Adam Price writes for the Sunday Times

This article was published in the Sunday Times, 18 December 2022


The way that Wales is governed is not sustainable. We’ve said it time and time again in Plaid Cymru, and last week it was confirmed by a Welsh Government commission.

The Independent Commission on the Constitutional Future of Wales, chaired by the former Archbishop of Canterbury Dr Rowan Williams, and Professor Laura McAllister of Cardiff University’s Wales Governance Centre, was established as a result of the Co-operation Agreement between Plaid Cymru and the Welsh Government in November 2021.

The commission was given two broad objectives. Firstly, to consider and develop options for fundamental reform of the constitutional structures of the United Kingdom, in which Wales remains an integral part. Its second objective was to consider and develop all progressive principal options to strengthen Welsh democracy and deliver improvements for the people of Wales.

Last week, the Commission presented its interim report, which concludes that “there are significant problems with the way Wales is currently governed.”  

In order to resolve this impasse, they say that there are three viable options for the way forward for Wales – entrenched devolution, federal structures and independence.

This is a significant development, as it is the first time that an official, taxpayer-funded report has highlighted Welsh independence, not just as a choice, but as a viable, credible option for the future of Wales.

Contrast this with another report published in the same week: Gordon Brown’s timid, damp squib commission on the future of the UK.

Gordon Brown’s report showed clearly that the Labour Party are paying absolutely no attention to the Welsh Government, the only national government that it currently runs within the UK. It signalled a lack of understanding of how Wales works on a basic level, at one point referencing ‘The Welsh Assembly Government’ – a term that has been null and void since 2011.

More worryingly, the Brown report shows an ignorance of where the debate is at in Wales on several issues, many of which the Labour party’s Welsh wing has been campaigning for over several election cycles.

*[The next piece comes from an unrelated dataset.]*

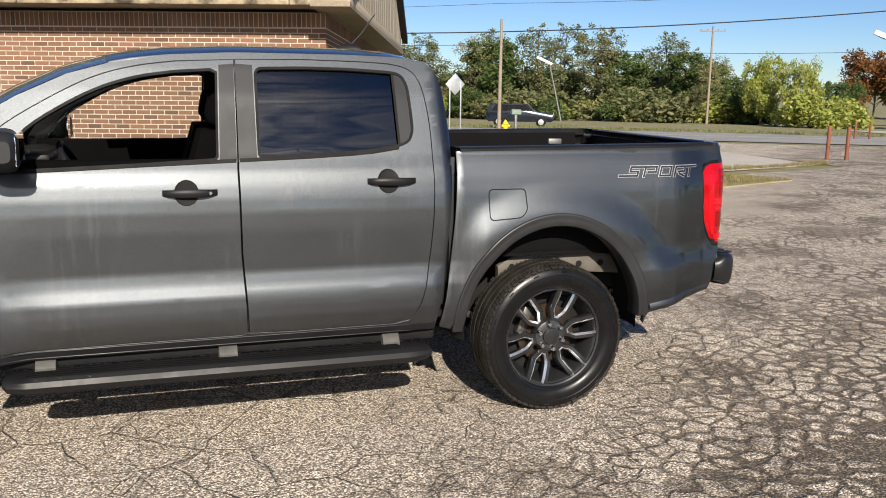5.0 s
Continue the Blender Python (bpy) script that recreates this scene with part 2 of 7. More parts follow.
def plain(name, color, rough=0.5, metal=0.0, vary=0.25, scale=6.0, fine=90.0, bump=0.1, coat=0.0, spec=0.5, world_space=False):
    """A plain surface with two scales of variation and a fine grain."""
    m, nt, b = material(name)
    v = place(nt, world_space)
    a, f = noise_of(nt, v, scale, 4), noise_of(nt, v, fine, 3)
    dark = tuple(c * (1 - vary) for c in color)
    lite = tuple(min(1, c * (1 + vary)) for c in color)
    c1 = mixc(nt, ramp(nt, a, 0.3, 0.7), dark, lite)
    c2 = mixc(nt, ramp(nt, f, 0.35, 0.65), tuple(c * (1 - vary * 0.5) for c in color), color)
    nt.links.new(mixc(nt, 0.5, c1, c2), b.inputs["Base Color"])
    nt.links.new(ramp(nt, a, 0.25, 0.75, max(0.02, rough * 0.85), min(1, rough * 1.15)), b.inputs["Roughness"])
    b.inputs["Metallic"].default_value = metal
    b.inputs["Coat Weight"].default_value = coat
    b.inputs["Coat Roughness"].default_value = 0.05
    b.inputs["Specular IOR Level"].default_value = spec
    if bump:
        bump_of(nt, b, f, bump, 0.004)
    return m


def car_paint():
    m, nt, b = material("car_paint")
    v = place(nt)
    flake = node(nt, "TexVoronoi", Scale=900.0)
    nt.links.new(v, flake.inputs["Vector"])
    big = noise_of(nt, v, 2.2, 4)
    # dried runs of water down the sides, and beads left on the paint
    runs = noise_of(nt, place(nt, True, (34, 34, 1.1)), 1.0, 4, 0.6)
    patch = noise_of(nt, v, 1.7, 2)
    film = mathn(nt, "MULTIPLY", ramp(nt, runs, 0.50, 0.66), ramp(nt, patch, 0.50, 0.62))
    bead = node(nt, "TexVoronoi", Scale=120.0)
    nt.links.new(v, bead.inputs["Vector"])
    drops = mathn(nt, "MULTIPLY", ramp(nt, bead.outputs["Distance"], 0.16, 0.30, 1.0, 0.0), ramp(nt, noise_of(nt, v, 4.5, 3), 0.60, 0.68))
    c = mixc(nt, ramp(nt, flake.outputs["Color"], 0.0, 1.0), (0.047, 0.0515, 0.056), (0.103, 0.112, 0.121))
    c = mixc(nt, mathn(nt, "MULTIPLY", film, 0.22), c, (0.14, 0.14, 0.138))
    nt.links.new(c, b.inputs["Base Color"])
    b.inputs["Metallic"].default_value = 1.0
    b.inputs["Coat IOR"].default_value = 1.52
    b.inputs["Specular Tint"].default_value = (0.06, 0.06, 0.062, 1)
    nt.links.new(mathn(nt, "ADD", ramp(nt, big, 0.3, 0.7, 0.45, 0.48), mathn(nt, "MULTIPLY", film, 0.05)), b.inputs["Roughness"])
    b.inputs["Coat Weight"].default_value = 1.0
    nt.links.new(mathn(nt, "ADD", ramp(nt, big, 0.35, 0.75, 0.06, 0.10), mathn(nt, "MULTIPLY", film, 0.10)), b.inputs["Coat Roughness"])
    bump_of(nt, b, mathn(nt, "ADD", mathn(nt, "MULTIPLY", noise_of(nt, v, 260, 1), 0.05), mathn(nt, "MULTIPLY", drops, 0.5)), 0.10, 0.002)
    return m


def glass(name, tint, dark=0.0, ior=1.52, dust=0.0):
    m, nt, b = material(name)
    out = nt.nodes["Material Output"]
    tr = node(nt, "BsdfTransparent")
    tr.inputs[0].default_value = (*tint, 1)
    gl = node(nt, "BsdfGlossy")
    gl.inputs["Roughness"].default_value = 0.015
    gl.inputs["Color"].default_value = (1, 1, 1, 1)
    fr = node(nt, "Fresnel", IOR=ior)
    mx = nt.nodes.new("ShaderNodeMixShader")
    smear = noise_of(nt, place(nt), 5.0, 3)
    nt.links.new(mathn(nt, "ADD", fr.outputs[0], ramp(nt, smear, 0.5, 0.8, dark, dark + 0.012)), mx.inputs[0])
    nt.links.new(tr.outputs[0], mx.inputs[1])
    nt.links.new(gl.outputs[0], mx.inputs[2])
    film = nt.nodes.new("ShaderNodeMixShader")
    dull = node(nt, "BsdfDiffuse")
    dull.inputs[0].default_value = (0.72, 0.73, 0.74, 1)
    nt.links.new(ramp(nt, smear, 0.3, 0.7, dust * 0.7, dust * 1.3), film.inputs[0])
    nt.links.new(mx.outputs[0], film.inputs[1])
    nt.links.new(dull.outputs[0], film.inputs[2])
    nt.links.new(film.outputs[0], out.inputs[0])
    return m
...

It completely ignores the call for devolution on issues like energy, rail and broadcasting, and its only specific proposal is to devolve youth justice and probation. The case for the whole of policing and justice to be devolved has been made and accepted in the Senedd and even backed by a clear majority of the electorate.  However, it’s clear that to the Labour Party, Westminster remains sacrosanct.

Only hours after the publication of the Welsh Commission’s report, Caroline Harris MP, Welsh Labour’s deputy leader, placed herself in opposition to Welsh Labour’s policy, stating that she preferred that ‘some issues like policing’ stay in Westminster.

In contrast to this ‘can’t do’ view of Wales, Plaid Cymru are confident that in Wales we can set our own path. In the same week that the Brown report was finally released, Plaid Cymru published our evidence to the Independent Commission on the Constitutional Future of Wales, titled ‘The Road to Independence’.

In our opinion, the status quo of devolution in an unequal UK is not sustainable.  Gordon Brown’s proposals – even if they were enacted in full by the hyper-cautious Mr Starmer – far from entrenching devolution, perpetuate Westminster supremacy. And federalism can never work in a multi-national state in which the Celtic nations will always be out-numbered, out-manoeuvred and out-voted.

Evidence we commissioned by Professor John Doyle, of Dublin City University, has provided us with a new and liberating approach to the fiscal starting point of an independent Wales. Professor Doyle debunks the argument that we are too small and too poor to thrive as an independent nation. Time and time again, we have heard wild estimates about the likely fiscal gap that would exist if we were to become independent that bear no relation to reality. Our evidence shows, once and for all, that ‘fantasy economics’ are peddled by those who are against, rather than for independence.

However, we acknowledge that independence will not happen overnight, or as fast as we may hope. As with our experience of winning the National Assembly in the 1997 referendum, and then gaining a law-making Senedd in the 2011 referendum, we will build the road to independence with the political resources to hand, be they building-blocks, stepping-stones or bridges.  Our interim proposal of a Free Association Wales, may be, as the Independent Commission agrees, such a bridge to independence.     This is the same option that the United States House of Representatives as just voted to present to the people of Puerto Rico – international sovereignty in free association, alongside independence and becoming an integral part of the US.

A long-time professor of economics at the University of Puerto Rico, Leopold Kohr, inspired the global small is beautiful movement and, when he moved to Wales in the 1960s inspired a new generation to believe that Welsh independence was not just viable, but desirable and necessary.

Despite other telling us that we ‘can’t do’, or that we can only manage with the constitutional crumbs from Westminster’s table, Plaid Cymru has  remained true to his vision of a Wales that is flourishing in the fullest sense. The road to independence may be long, but the prize is surely worth the wait, a Wales that is healthier, wealthier, greener and fairer. That progress that will only come when we learn to walk our own path. We’ve learned to sing a song of defiant survival: Yma o Hyd (We Are Still Here).  Now it’s time to move our nation forward, or as we say in our language, ymlaen!